Hindu Review of Krea’s play “Thanimai”
DRAMA Apt casting was one of the strengths of Thanimai.
Charming Insouciance: Scenes from the Tamil play, Thanimai.
It is easy to be didactic while talking about joint families. So when asked to review a play about a lonely old man, who ruminates about his past life in a joint family, this writer prepared herself to listen to a laboured joint family versus nuclear family debate. But Krea’s Thanimai (directed by Dheepa Ramanujam), the inaugural play in Brahma Gana Sabha’s drama festival, did not get entrapped in any such dichotomous distinctions. It treated the subject of loneliness in old age with a charming insouciance that was most endearing.
Mani is a 70 year old man, who lives alone, both his sons being employed elsewhere. He is prey to all the illnesses of old age from diabetes to joint aches.
Relief from boredom comes from soliloquies and from recollections of his younger days. Things take a dramatic turn in his life, when he is befriended by Sridharan (Jay Ganesh), who tells the old man to stop wallowing in self-pity and to snap out of his depression.

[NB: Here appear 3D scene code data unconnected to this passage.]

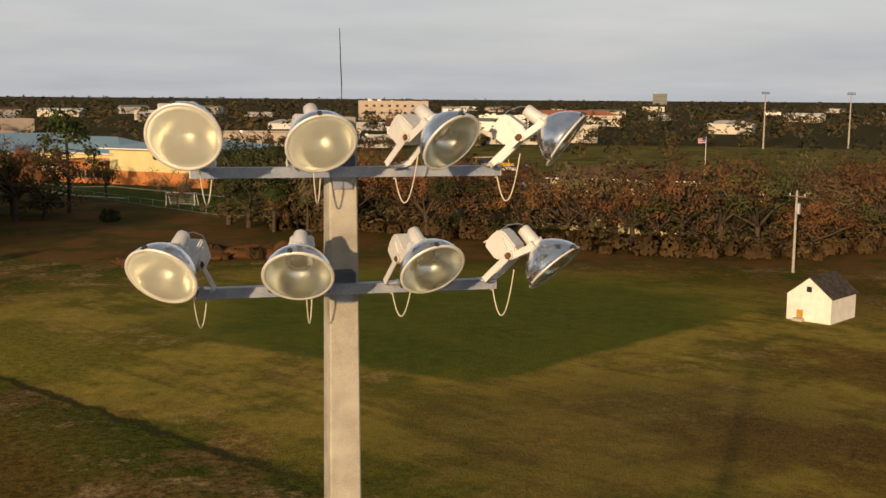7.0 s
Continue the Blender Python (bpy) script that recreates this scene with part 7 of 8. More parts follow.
# lot and verge trees beyond the main road
for kind, x, y, h in (("oak", 21.6, -133.6, 11.0), ("bare", 16, -141, 9.0), ("bare", 9.7, -139.4, 9.6), ("bare", 0.5, -143.3, 8.4), ("bare", -7.9, -155.4, 9.6), ("oak", 36.7, -131, 9.2),
                      ("oak", 24, -186, 8), ("bare", 8, -190, 8),
                      ("palm", 68.5, -135.1, 6.8), ("palm", 65.3, -137, 6.2), ("palm", 61, -139, 5.8), ("palm", 57, -141, 6.4), ("shrub", 66.8, -136.4, 2.6), ("shrub", 63.4, -138.4, 2.2), ("shrub", 59.2, -140, 2.8), ("shrub", 70.6, -146, 2.4), ("shrub", 70, -150, 3.0), ("shrub", 72.6, -156, 2.6), ("palm", 71.8, -153, 5.6), ("shrub", 74.4, -160.6, 2.2), ("shrub", 52.2, -123, 3.0), ("palm", 80, -150, 7.5), ("feather", 77, -176, 7),
                      ("feather", 62, -182, 7.5), ("palm", 70, -160, 6.5), ("palm", 20.0, -91.6, 5.2), ("brown", 112, -73, 9.4), ("palm", 98.8, -93.8, 4.4), ("bare", 76.5, -104, 8.2), ("palm", 77.5, -110.5, 7.0),
                      ("palm", 75.5, -113, 6.6), ("palm", 79, -113.5, 6.8), ("palm", 73.5, -109.5, 6.2), ("oak", 92, -121, 11.8), ("oak", 96, -126, 11), ("oak", 129, -92.5, 13), ("pine", 136, -97, 14), ("oak", 141, -88, 12),
                      ("palm", 118, -102, 9), ("palm", 108, -112, 6), ("palm", 90.4, -153, 9.2), ("palm", 88, -150, 8.6), ("palm", 93, -151, 8.8), ("oak", 122, -107, 6.8), ("oak", 130, -104, 7.4), ("brown", 136, -99, 7),
                      ("oak", 126, -111, 6.6), ("brown", 115, -116, 6.4), ("bare", 84, -116, 8.0), ("brown", 80, -119, 7), ("oak", 99, -130, 10.5), ("oak", 103, -134, 11.5), ("palm", 70, -140, 7), ("palm", 72.5, -142, 7.4),
                      ("oak", 39.7, -143, 8.0), ("oak", 58, -172, 6.8), ("oak", 62, -168, 6.4), ("feather", 74, -182, 7.4), ("feather", 66, -180, 7), *[(("oak", "palm", "brown", "oak", "palm", "bare")[k % 6], *on_road(-8 + 5.6 * k, -163 - 5 * ((k * 7) % 3)), 6.2 + 0.7 * ((k * 5) % 4)) for k in range(15)]):
    plant(kind, x, y, h, "trees beyond the main road")
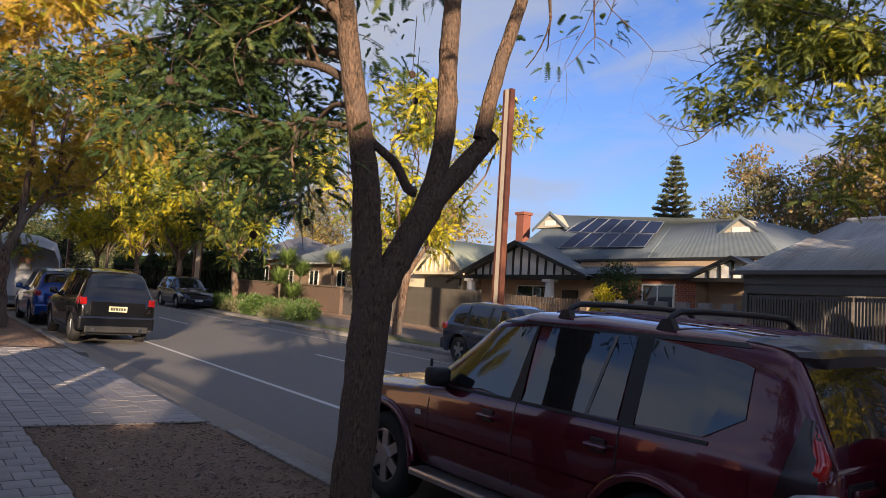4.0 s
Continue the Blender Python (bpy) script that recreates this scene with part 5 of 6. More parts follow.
# ---------------------------------------------------------------- fences across the road
def slat_fence(name, label, x, y0, y1, z1, step, material, w, group=""):
    f = thing(name, label, "fence", group=group)
    me = mesh_of(box(-0.012, 0.012, -w / 2, w / 2, 0, z1, 0.002), "slat", material)
    n = int((y1 - y0) / step)
    for i in range(n):
        y = y0 + (i + 0.5) * (y1 - y0) / n
        s = new("slat", me)
        s.parent = f
        s.location = (x, y, gz(x, y))
    for z in (0.3, z1 - 0.3):
        bm = box(x + 0.014, x + 0.06, y0, y1, z, z + 0.06)
        for v in bm.verts:
            v.co.z += gz(x, v.co.y)
        part("rail", bm, material, f)
    y = y0
    while y <= y1 + 0.01:
        part("post", box(x + 0.06, x + 0.14, y - 0.04, y + 0.04, gz(x, y) - 0.2, gz(x, y) + z1 + 0.03), material, f)
        y += (y1 - y0) / max(1, round((y1 - y0) / 2.4))
    return f


BROWNSHEET = mat("brown_sheet", (0.115, 0.10, 0.08), (0.085, 0.072, 0.058), rough=0.6, scale=6, spread=0.06)
slat_fence("picket_fence", "dark brown vertical slat front fence", 18.9, 17.5, 21.8, 1.55, 0.13, TIMBER, 0.085)
slat_fence("sheet_fence", "brown ribbed sheet metal fence", 18.6, 22.4, 28.4, 1.62, 0.075, BROWNSHEET, 0.07)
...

Acting upon Sridharan’s advice, Mani sets up business as a stock broker, and soon becomes so busy, that he doesn’t have time even for a conversation with his visiting son Raghu (Varadhan Srinivas).
Mani now dresses nattily, lets his hair down and dances a jig with his fun-loving clients.
He even becomes an avid reader of Playboy! The flashbacks that take the audience to Mani’s days in a hugely entertaining joint family set up, provide for some rollicking mirth. Going back and forth in time does not impede the flow of the narrative.
The director is indeed lucky to have found Satish Sattanathan to play the role of the young Mani, for Satish even vaguely resembles (and not just in girth) the portly Naveen Nathan who plays the senior. It doesn’t strain the imagination to picture an aged Satish resembling Naveen. A good piece of casting.
The stolen moments of privacy of the young Mani and his wife Lakshmi (Snigdha Venkatramani), Mani’s anxiety to whisper romantic nothings in Lakshmi’s ears, and the interruptions from elders and children made for delightful viewing. There was no actor who did not play his or her role with élan.
The joint family system had many advantages. It provided succour to everyone, regardless of his/her contribution to the family kitty.
It worked on the principle of ‘All for one and one for all.’ It also provided an emotional cushion, in case one took a tumble in life. But joint families depend for their success on everyone playing his role without question. One misplaced word, and the carefully nurtured edifice comes tumbling down.
That’s what happens in the case of Mani’s family, and it hurts to see his family break up. But it’s hard not to see the logic in Mani’s words either.
By not taking sides, but by pointing to how, with the inexorable march of time many a hallowed institution falls by the wayside, the playwright (Anand Raghav) ensures that the play remains anchored in logic, while touching emotional chords in us.